**Task details**: Answer with one number: how many lines hold the string "that".

_ _ _ _ _ _ _

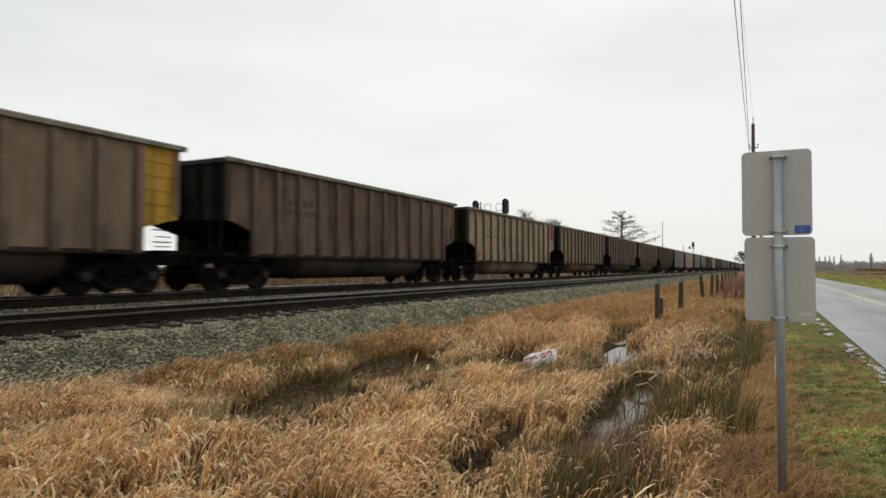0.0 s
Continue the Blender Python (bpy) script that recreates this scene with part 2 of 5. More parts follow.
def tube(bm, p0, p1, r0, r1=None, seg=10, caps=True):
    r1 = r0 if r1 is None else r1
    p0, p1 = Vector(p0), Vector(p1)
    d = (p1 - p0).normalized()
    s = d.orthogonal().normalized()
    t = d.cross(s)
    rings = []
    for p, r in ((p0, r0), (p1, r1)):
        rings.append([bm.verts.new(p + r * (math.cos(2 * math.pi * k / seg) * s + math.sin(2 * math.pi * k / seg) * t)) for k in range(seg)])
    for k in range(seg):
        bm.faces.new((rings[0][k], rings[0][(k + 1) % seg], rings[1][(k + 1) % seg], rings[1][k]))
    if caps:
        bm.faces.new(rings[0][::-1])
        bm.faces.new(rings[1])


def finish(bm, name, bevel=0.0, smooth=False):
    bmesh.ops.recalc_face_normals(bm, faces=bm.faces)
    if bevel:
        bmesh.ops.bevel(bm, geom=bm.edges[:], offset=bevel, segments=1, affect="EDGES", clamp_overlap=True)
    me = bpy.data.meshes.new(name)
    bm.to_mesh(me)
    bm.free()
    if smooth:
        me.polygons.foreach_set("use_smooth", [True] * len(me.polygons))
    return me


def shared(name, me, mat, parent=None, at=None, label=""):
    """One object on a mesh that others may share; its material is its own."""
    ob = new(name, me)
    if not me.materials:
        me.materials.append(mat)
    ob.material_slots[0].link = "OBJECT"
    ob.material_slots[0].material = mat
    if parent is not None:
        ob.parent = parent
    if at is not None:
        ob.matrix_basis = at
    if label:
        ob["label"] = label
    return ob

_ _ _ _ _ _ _

**Answer to this exercise**: 2